Exercise task:
Gather all lines from the material that contain the word "parts".

Recorded data:
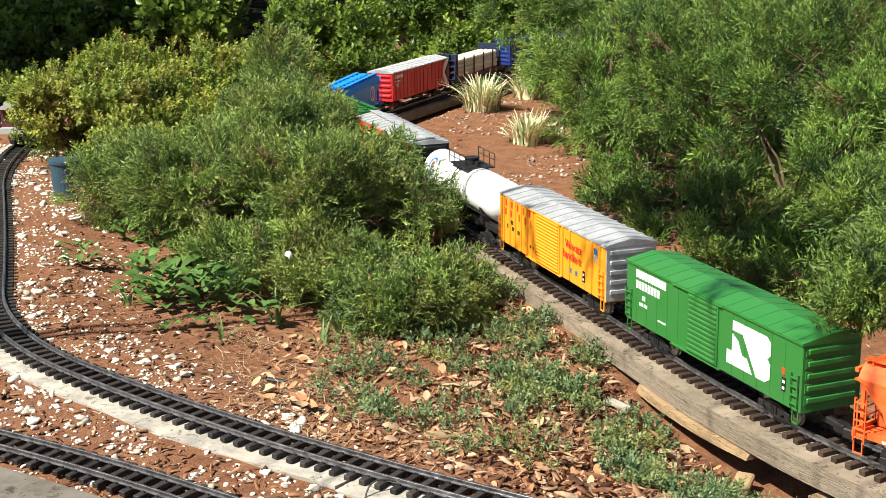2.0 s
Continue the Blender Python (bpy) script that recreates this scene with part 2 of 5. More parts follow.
UNDER = plain("black_underframe", (0.014, 0.013, 0.013), 0.6, 0, 0.3, 60)
DEAD = leaf_material("dead_needles", (0.10, 0.055, 0.030), (0.34, 0.21, 0.12), None, 0, 0.1, 0.8)
BARK = plain("juniper_bark", (0.12, 0.075, 0.05), 0.95, 0, 0.4, 50, 0.6)

# ---- ground ----
def build_ground():
    def axis(lo, hi, step, far):
        a = list(np.arange(lo, hi + 1e-6, step))
        out, v, d = [], hi, step
        while v < far:
            d *= 1.35
            v += d
            out.append(v)
        low, v, d = [], lo, step
        while v > -far:
            d *= 1.35
            v -= d
            low.append(v)
        return low[::-1] + a + out
    xs, ys = axis(-2.4, 2.6, 0.04, 400), axis(0.8, 8.0, 0.04, 400)
    vs = []
    for y in ys:
        for x in xs:
            vs.append((x, y, ground_z(x, y) if abs(x) < 12 and abs(y) < 16 else -0.075))
    nx = len(xs)
    fs = [(j * nx + i, j * nx + i + 1, (j + 1) * nx + i + 1, (j + 1) * nx + i) for j in range(len(ys) - 1) for i in range(nx - 1)]
    ob = put("ground", mesh_of("ground", vs, fs, SOIL, smooth=True))
    tagged(ob, "reddish brown mulch and soil of a garden bed", "ground", kind="structure")


build_ground()


# ---- tracks ----
def ribbon(line, s0, s1, left, right, z0, z1, step=0.05, wobble=0.0, seed=0, taper=0.0):
    """A closed bar along a line, between two side offsets and two heights."""
    bm = bmesh.new()
    rings = []
    n = max(2, int((s1 - s0) / step))
    for i in range(n + 1):
        s = s0 + (s1 - s0) * i / n
        w = [wobble * noise.noise((s * 6, seed + 3.1 * k, 0.5)) for k in range(4)]
        w[2] += taper * (1 - math.sin(math.pi * (0.12 + 0.86 * i / n)))
        rings.append([bm.verts.new(line.off(s, *q)) for q in ((left + w[0], z1 + w[1] * 0.4), (right + w[2], z1 + w[3] * 0.4), (right + w[2] * 0.6, z0), (left + w[0] * 0.6, z0))])
    for a, b in zip(rings, rings[1:]):
        for k in range(4):
            bm.faces.new((a[k], b[k], b[(k + 1) % 4], a[(k + 1) % 4]))
    bm.faces.new(rings[0][::-1])
    bm.faces.new(rings[-1])
    bmesh.ops.recalc_face_normals(bm, faces=bm.faces[:])
    return bm


def rail_bm(line, s0, s1, side, z):
    """Flat-bottomed rail: foot, web and head; z is the top of the head."""
    outline = [(-0.0036, -0.0084), (0.0036, -0.0084), (0.0036, -0.0074), (0.0009, -0.0062), (0.0009, -0.0034), (0.0019, -0.0026), (0.0019, -0.0004), (0.0014, 0), (-0.0014, 0), (-0.0019, -0.0004), (-0.0019, -0.0026), (-0.0009, -0.0034), (-0.0009, -0.0062), (-0.0036, -0.0074)]
    bm = bmesh.new()
    rings = []
    n = int((s1 - s0) / 0.03)
    for i in range(n + 1):
        s = s0 + (s1 - s0) * i / n
        rings.append([bm.verts.new(line.off(s, side + u, z + v)) for u, v in outline])
    k = len(outline)
    for a, b in zip(rings, rings[1:]):
        for i in range(k):
            bm.faces.new((a[i], b[i], b[(i + 1) % k], a[(i + 1) % k]))
    bm.faces.new(rings[0][::-1])
    bm.faces.new(rings[-1])
    bmesh.ops.recalc_face_normals(bm, faces=bm.faces[:])
    return bm


def tie_mesh(material, length, width=0.0115, height=0.0085):
    bm = bmesh.new()
    box(bm, -width / 2, width / 2, -length / 2, length / 2, -height, 0, bevel=0.0011)
    for sgn in (-1, 1):
        for e in (-1, 1):
            box(bm, -0.003, 0.003, sgn * 0.0225 + e * 0.0052 - 0.0016, sgn * 0.0225 + e * 0.0052 + 0.0016, 0, 0.0022)
    me = bpy.data.meshes.new("tie")
    bm.to_mesh(me)
    bm.free()
    me.materials.append(material)
    return me


def build_track(name, line, z, label, material, near, pitch, length):
    """Two rails on ties; ties of the stretch 'near' are parts, the rest are joined."""
    tr = thing(name, label, "railway track", "model railway tracks")
    s0, s1 = line.s[0] + (0.35 if line is LOOP else 0.02), line.s[-1] - 0.02
    for side in (-0.0225, 0.0225):
        part("rail", rail_bm(line, s0, s1, side, z), RAIL, tr, "weathered metal rail", smooth=False)
    me = tie_mesh(material, length)
    rest = bmesh.new()
    rng = random.Random(len(name))
    s = s0 + 0.02
    while s < s1:
        x, y, h = line.at(s)
        m = pose(x, y, z + line.height(s) - 0.0085, 0, rng.uniform(-1, 1), math.degrees(h) + rng.uniform(-1.5, 1.5))
        if near[0] <= s <= near[1]:
            put("tie", me, tr, m=m)
        else:
            box(rest, -0.0058, 0.0058, -length / 2, length / 2, -0.0085, 0, m=m)
        s += pitch
    if len(rest.verts):
        ob = part("ties", rest, material, tr)
        ob["kind"] = "stuff"
    else:
        rest.free()
    return tr


def build_tracks():
    build_track("railway_track", MAIN, 0.0, "model railway track on a raised grey timber bed", TIE_BROWN, (-3.4, 2.2), 0.0262, 0.098)
    build_track("railway_track", LOOP, LOOP_Z, "curved model railway track on a bleached timber edge", TIE_BLACK, (0.4, 4.4), 0.0285, 0.086)
    build_track("railway_track", SIDING, SIDING_Z, "model railway track lying in mulch and gravel", TIE_BLACK, (0.3, 3.0), 0.0285, 0.086)
    bed = thing("timber_roadbed", "weathered grey timber bed that carries the raised track", "roadbed")
    rng = random.Random(5)
    s = MAIN.s[0]
    k = 0
    while s < MAIN.s[-1] - 0.1:
        e = min(s + (1.22 if k % 2 else 1.05), MAIN.s[-1])
        part("board", ribbon(MAIN, s, e - 0.004, 0.070, -0.077, -0.052, -0.0175, wobble=0.007, seed=k), GREY_WOOD, bed)
        s = e
        k += 1
    part("board", ribbon(MAIN, 0.66, 0.99, -0.050, -0.094, -0.066, -0.0540, wobble=0.008, seed=50, taper=0.022), TAN_WOOD, bed, "split tan board under the bed")
    part("board", ribbon(MAIN, 1.13, 3.6, -0.035, -0.084, -0.125, -0.0635, wobble=0.004, seed=51), TAN_WOOD, bed, "fresh tan board under the bed")
    for s in np.arange(MAIN.s[0] + 0.3, MAIN.s[-1], 0.9):
        x, y, h = MAIN.at(s)
        bm = bmesh.new()
        box(bm, -0.03, 0.03, -0.03, 0.03, -0.3, -0.058, bevel=0.003, m=pose(x, y, MAIN.height(s), 0, 0, math.degrees(h)))
        part("post", bm, GREY_WOOD, bed)
    bed = thing("timber_edging", "bleached timber bed under the curved track", "roadbed")
    s, k = LOOP.s[0] + 0.33, 0
    while s < LOOP.s[-1] - 0.2:
        e = min(s + 1.15, LOOP.s[-1])
        part("board", ribbon(LOOP, s, e - 0.005, 0.076, 0.010, -0.11, LOOP_Z - 0.0172, wobble=0.009, seed=70 + k), PALE_WOOD, bed)
        s = e
        k += 1
    deck = thing("deck_board", "weathered grey deck board beside the track", "board")
    part("board", ribbon(SIDING, 0.1, 3.0, 0.19, 0.075, -0.12, -0.036, wobble=0.003, seed=90), DECK_WOOD, deck)
    part("board", ribbon(SIDING, 0.1, 3.0, 0.31, 0.196, -0.12, -0.036, wobble=0.003, seed=91), DECK_WOOD, deck)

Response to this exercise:
Continue the Blender Python (bpy) script that recreates this scene with part 2 of 5. More parts follow.
    """Two rails on ties; ties of the stretch 'near' are parts, the rest are joined."""